According to Alex Walter, an assistant to Supervisor Larry Cantwell, the contractors last visited early last month to make some fixes after storms damaged sandbags and wiped out fencing around the buried seawall. New fencing was installed and beach grass replanted, he said, and an outflow pipe on the beach near Lowenstein Court was repositioned after it was found to have been installed in a way that caused water to undermine the footings of one of the new wooden stairways leading over the seawall onto the beach.

More work is also expected to be done at the South Edison Street vehicle access to the beach, where interlocking hollowed concrete blocks were laid to create a “drainage mat.” Specifications called for the blocks to be buried, filled with stones, and covered with sand, Mr. Walter said at a town board meeting on Tuesday. But the sand put on top of them was quickly washed away, and they remain exposed.

Further causing dismay, Mr. Walter reported that a 50-foot-long protective sand berm installed seaward of the buried sandbag wall has also washed away and not been replaced. The beach now drops to a lower level right along the piled sandbags, with a gap at the bottom of exposed wooden stairs.

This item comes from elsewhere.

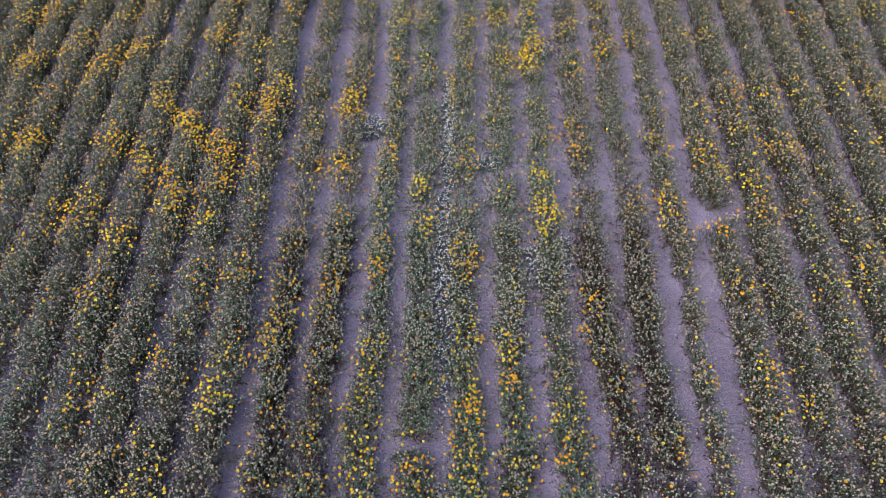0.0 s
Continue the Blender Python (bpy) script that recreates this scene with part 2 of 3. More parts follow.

The berm is mentioned in a State Department of Environmental Conservation document that outlines the maintenance responsibilities that are to fall to the town, but “we don’t want to be responsible for maintaining a berm that doesn’t exist,” Mr. Cantwell said Tuesday. The Army Corps had proposed doing a final walk-through during the first two weeks of this month, he said, before turning over maintenance responsibility, but has not been in touch. The estimated costs of maintenance remain uncertain given the effects of recent tidal action.